Saturday Morning

I'm enjoying not paying a lot of attention to the election. You should consider it. I did watch Bill Maher last night and I thought a lot of sound things were said on his program, mainly about how the Religious Right has shown that the "religious" part of that was never as important as winning. Remember when they used to insist that a man who'd cheat on his marriage was no damned good and automatically unfit for office?

But it was all intermixed with some hysteria…and after the show was over, I'm pleased that I was able to turn my mind to other matters…things I can do something about. If you're determined to be paralyzed until the networks call the race Tuesday night, you're wasting a few days of your life and maybe a large chunk of your stomach lining.

I may post a few more thoughts here but I think this election is over. The minds that are made up are made up and no new revelations — factual or otherwise — are going to budge them. At most, they may motivate some people who might not have gotten around to voting to get their asses to the polls on Tuesday.

One of the reasons I'm not on the window ledge about the outcome is that I think we know the outcome: One side is going to win and the other side is going to spend the next four years hurling mud and challenging the outcome in every way possible and being obstructionist and vowing to undo it all in 2020.

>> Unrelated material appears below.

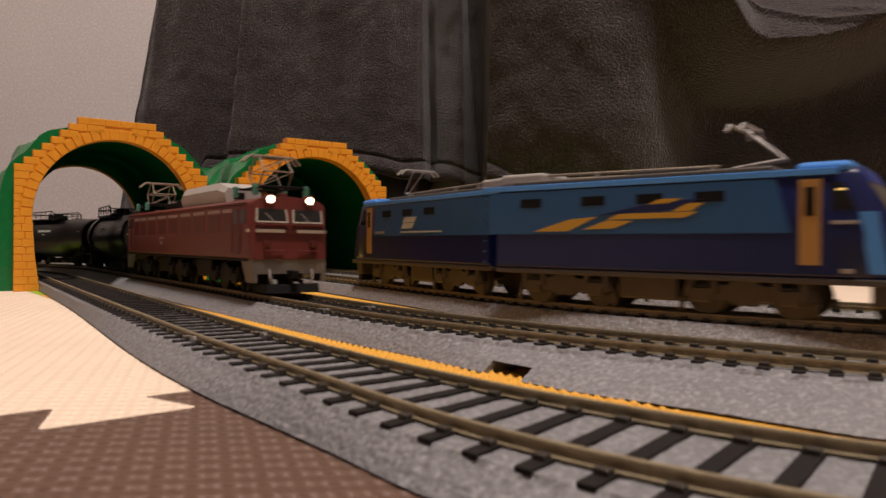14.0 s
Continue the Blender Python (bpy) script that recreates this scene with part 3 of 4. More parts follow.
def diamond_pantograph(parent, x, z, up):
    h = up
    bm = bmesh.new()
    wire(bm, [(x - 2.2, -6, z + h), (x + 2.2, -6, z + h), (x + 2.2, 6, z + h), (x - 2.2, 6, z + h), (x - 2.2, -6, z + h)], 0.3)
    top = part("pantograph", bm, "panto_metal", parent, "thin folded metal pantograph")

    def tube(name, pts, r):
        bm = bmesh.new()
        wire(bm, pts, r)
        part(name, bm, "panto_metal", top)

    for d in (-1, 1):
        for y in (-6.5, 6.5):
            tube("arm", [(x + d * 3.0, y, z + 1.5), (x + d * 8.2, y * 0.95, z + 1.5 + h * 0.45), (x + d * 2.2, y * 0.9, z + h)], 0.36)
        tube("cross_tube", [(x + d * 8.2, -6.2, z + 1.5 + h * 0.45), (x + d * 8.2, 6.2, z + 1.5 + h * 0.45)], 0.34)
        tube("brace", [(x + d * 3.0, -6.5, z + 1.5), (x + d * 8.2, 6.2, z + 1.5 + h * 0.45)], 0.22)
        tube("brace", [(x + d * 8.2, -6.2, z + 1.5 + h * 0.45), (x + d * 2.2, 5.8, z + h)], 0.22)
        tube("contact_strip", [(x + d * 2.2, -12.5, z + h - 2.4), (x + d * 2.2, -9.5, z + h + 0.4), (x + d * 2.2, 9.5, z + h + 0.4), (x + d * 2.2, 12.5, z + h - 2.4)], 0.5)
    bm = bmesh.new()
    for dx in (-11, 11):
        box(bm, (x + dx, 0, z + 1.2), (1.4, 24, 1.0), 0.2)
    for y in (-7, 7):
        box(bm, (x, y, z + 1.2), (22, 1.2, 1.0), 0.2)
    part("pantograph_base", bm, "under_black", parent)
    for dx in (-11, 11):
        for y in (-11, 11):
            bm = bmesh.new()
            rod(bm, (x + dx, y, z - 2.5), (x + dx, y, z + 2.2), 1.0, 12)
            for q in range(3):
                rod(bm, (x + dx, y, z - 1.8 + q * 1.3), (x + dx, y, z - 1.3 + q * 1.3), 1.5, 12)
            part("insulator", bm, "insulator", parent, "pale green insulator")


def red_locomotive():
    root = empty("electric_locomotive", Matrix.Identity(4), "worn red electric model locomotive with lit headlamps", "locomotive")
    prof = [(15.6, 14.4), (16.4, 15.2), (16.4, 35.3), (15.9, 36.6), (14.0, 37.9), (9.0, 39.0), (0.0, 39.5)]
    bm = bmesh.new()
    shell(bm, [(-104.0, 2.6, 0.93), (-103.2, 2.6, 0.97), (-100.5, 1.5, 1.0), (100.5, -1.5, 1.0), (103.2, -2.6, 0.97), (104.0, -2.6, 0.93)], prof)
    part("body", bm, "loco_red", root, "weathered maroon red body", smooth=True)
    for s in (-1, 1):
        y = s * 16.45
        bm = bmesh.new(); box(bm, (0, s * 16.2, 36.5), (196, 1.1, 0.7), 0.15); part("rain_gutter", bm, "loco_red", root)
        for x0, w in ((-83.0, 12.0), (-68.0, 13.0), (-51.0, 16.0), (-30.2, 16.0), (-9.4, 16.0), (11.4, 16.0), (32.2, 16.0), (53.0, 16.0), (72.0, 11.0)):
            panel("louvre_panel", root, x0, x0 + w, 25.0, 32.6, y, "loco_red_dark", 0.2)
            for q in range(3):
                panel("light_window", root, x0 + 0.4 + q * w / 3, x0 + (q + 1) * w / 3 - 0.4, 33.2, 34.6, y, "window_grey", 0.45)
        for sx in (-1, 1):
            panel("cab_window", root, sx * 93.5, sx * 98.0, 28.6, 34.0, y, "dark_glass", 0.4)
            panel("cab_door", root, sx * 85.5, sx * 91.0, 16.0, 35.0, y, "loco_red_dark", 0.3)
            panel("door_window", root, sx * 86.4, sx * 90.1, 28.4, 33.6, y + s * 0.1, "dark_glass", 0.4)
            bm = bmesh.new()
            wire(bm, [(sx * 84.3, s * 16.9, 17.0), (sx * 84.3, s * 16.9, 28.0)], 0.3)
            wire(bm, [(sx * 92.2, s * 16.9, 17.0), (sx * 92.2, s * 16.9, 28.0)], 0.3)
            part("grab_rail", bm, "loco_red", root)
            panel("front_band_side", root, sx * 99.0, sx * 102.0, 24.9, 26.2, y, "cream_trim", 0.4)
        panel("number_bar", root, -27, -18.5, 22.6, 23.5, y, "window_grey", 0.4)
        panel("maker_bar", root, -25.0, -20.8, 19.6, 21.4, y, "window_grey", 0.4)
        bm = bmesh.new(); box(bm, (0, s * 15.5, 14.0), (198, 1.4, 1.0), 0.2); part("sill", bm, "under_black", root)
    for sx in (-1, 1):
        # cab front: window frames, glass, band, lamps, door line, step skirt
        for y in (-7.6, 7.6):
            bm = bmesh.new()
            for a, b in (((-6.4, 29.0), (6.4, 29.0)), ((6.4, 29.0), (6.0, 34.2)), ((-6.0, 34.2), (-6.4, 29.0))):
                fx = lambda z: sx * (103.9 - 2.6 * max(0, (z - 27) / 12.5))
                wire(bm, [(fx(a[1]), y + a[0], a[1]), (fx(b[1]), y + b[0], b[1])], 0.42)
            wf = part("window_frame", bm, "cream_trim", root)
            bm = bmesh.new()
            loft(bm, [[(fx(z) + sx * d, y + a, z) for a, z in ((-6.2, 29.1), (6.2, 29.1), (5.9, 34.2), (-5.9, 34.2))] for d in (-0.4, 0.12)])
            part("windscreen", bm, "dark_glass", root)
            bm = bmesh.new()
            wire(bm, [(sx * 103.9, y + 1, 28.6), (sx * 102.9, y - 2.6, 32.6)], 0.2)
            part("wiper", bm, "rail_grey", root)
            bm = bmesh.new(); box(bm, (sx * 104.0, math.copysign(8.6, y), 25.5), (0.5, 12.0, 1.3), 0.1); part("front_band", bm, "cream_trim", root)
            bm = bmesh.new(); rod(bm, (sx * 99.5, y * 1.1, 38.0), (sx * 103.2, y * 1.1, 38.0), 2.1, 20); part("lamp_housing", bm, "loco_red", root, smooth=True)
            bm = bmesh.new(); rod(bm, (sx * 102.8, y * 1.1, 38.0), (sx * 103.7, y * 1.1, 38.0), 1.5, 20); part("headlamp", bm, "head_lamp" if sx > 0 else "dark_glass", root, "glowing warm headlamp" if sx > 0 else "")
            bm = bmesh.new(); rod(bm, (sx * 103.6, y * 1.25, 20.5), (sx * 105.0, y * 1.25, 20.5), 1.3, 14); part("tail_lamp", bm, "loco_red_dark", root)
            bm = bmesh.new(); wire(bm, [(sx * 104.6, y * 0.4, 17.6), (sx * 104.6, y * 1.45, 17.6), (sx * 104.6, y * 1.45, 22.5)], 0.32); part("front_grab_rail", bm, "loco_red", root)
        bm = bmesh.new(); box(bm, (sx * 103.9, 0, 25.5), (0.6, 4.8, 1.5), 0.1); part("number_bar", bm, "loco_red_dark", root)
        bm = bmesh.new(); box(bm, (sx * 104.2, 0, 28.0), (0.8, 29.0, 0.6), 0.15); part("front_ledge", bm, "loco_red", root)
        bm = bmesh.new()
        for s in (-1, 1):
            pts = [(sx * 91.0, 14.3), (sx * 103.6, 14.3), (sx * 103.6, 5.2), (sx * 97.0, 5.2)]
            loft(bm, [[(a, s * 15.6, z) for a, z in pts], [(a, s * 13.6, z) for a, z in pts]])
        pts = [(-15.6, 14.3), (15.6, 14.3), (14.0, 8.6), (5.0, 8.6), (-5.0, 8.6), (-14.0, 8.6)]
        loft(bm, [[(sx * 102.6, a, z) for a, z in pts], [(sx * 103.7, a, z) for a, z in pts]])
        part("step_skirt", bm, "loco_grey", root, "dusty grey end skirt with steps")
        bm = bmesh.new()
        loft(bm, [[(sx * 99, -14, 4.4), (sx * 99, 14, 4.4), (sx * 99, 14, 1.2), (sx * 99, -14, 1.2)], [(sx * 106.5, -11, 4.4), (sx * 106.5, 11, 4.4), (sx * 107.5, 11, 1.2), (sx * 107.5, -11, 1.2)]])
        part("snow_plough", bm, "under_black", root)
        bm = bmesh.new(); box(bm, (sx * 106.0, 0, 8.4), (6.0, 3.0, 3.2), 0.4); part("coupler", bm, "under_black", root)
        bm = bmesh.new(); wire(bm, [(sx * 104.2, -9, 10.5), (sx * 105.2, -9, 7), (sx * 104.6, -8, 4.5)], 0.5); wire(bm, [(sx * 104.2, 9, 10.5), (sx * 105.2, 9, 7), (sx * 104.6, 8, 4.5)], 0.5); part("air_hose", bm, "rail_grey", root)
    # roof gear
    bm = bmesh.new()
    sec = [(-8.6, 39.0), (-9.6, 45.0), (-7.8, 48.4), (7.8, 48.4), (9.6, 45.0), (8.6, 39.0)]
    loft(bm, [[(-13.0, y * 0.96, 39 + (z - 39) * 0.6) for y, z in sec], [(-9.0, y, z) for y, z in sec], [(44.0, y, z) for y, z in sec], [(52.0, y * 0.9, 39 + (z - 39) * 0.72) for y, z in sec]])
    part("roof_cowl", bm, "roof_grey", root, "long pale grey roof cowl")
    bm = bmesh.new(); box(bm, (52.2, -2, 42.3), (0.8, 5, 3), 0.2); part("cowl_vent", bm, "under_black", root)
    bm = bmesh.new()
    box(bm, (-36, 0, 41.0), (34, 14, 3.2), 0.5)
    box(bm, (-29, 4, 43.5), (9, 6, 4), 0.5)
    wire(bm, [(-60, -3, 43.5), (-44, -3, 44.5), (-22, -3, 43.5)], 0.4)
    wire(bm, [(-60, 4, 43.5), (-22, 4, 44.2)], 0.4)
    part("roof_switchgear", bm, "under_black", root)
    for x in (-56, -48, -22):
        bm = bmesh.new(); rod(bm, (x, -3, 39.2), (x, -3, 44.5), 1.3, 12); part("roof_insulator", bm, "rail_grey", root)
    diamond_pantograph(root, 83.0, 42.5, 14.2)
    diamond_pantograph(root, -87.0, 42.5, 14.2)
    bm = bmesh.new(); box(bm, (95.0, 0, 40.2), (4, 3.2, 1.8), 0.4); part("whistle_cover", bm, "loco_red", root)
    bm = bmesh.new(); box(bm, (-95.0, 0, 40.2), (4, 3.2, 1.8), 0.4); part("whistle_cover", bm, "loco_red", root)
    for x in (-68, 0, 68):
        loco_bogie(root, x, 25.0, 6.2, "under_black", "under_black")
    for x in (-34, 34):
        bm = bmesh.new()
        box(bm, (x, 0, 9.0), (22, 24, 8), 0.6)
        part("underfloor_box", bm, "under_black", root)
    return root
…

In our little game here to predict the outcome of the election, I guessed Hillary would get 350 electoral votes. That made sense at the time given the polls but I now don't think the winner (who I still think will be her) will get anywhere near that. The winner won't win by the kind of margin that will cause the losing side to act like actual losers. Not only will the victor not get a "honeymoon period," there'll be powerful forces working for an annulment before Inauguration Day.

And as I'm writing this, I think I was also wrong in the third paragraph above. I don't think this election is going to be over on Tuesday. I think all that will be decided on Tuesday is which side is going to spend the next four years — and maybe many more to follow — trying to delegitimize and obstruct the winner. And if you're hoping I'm wrong…well, so am I.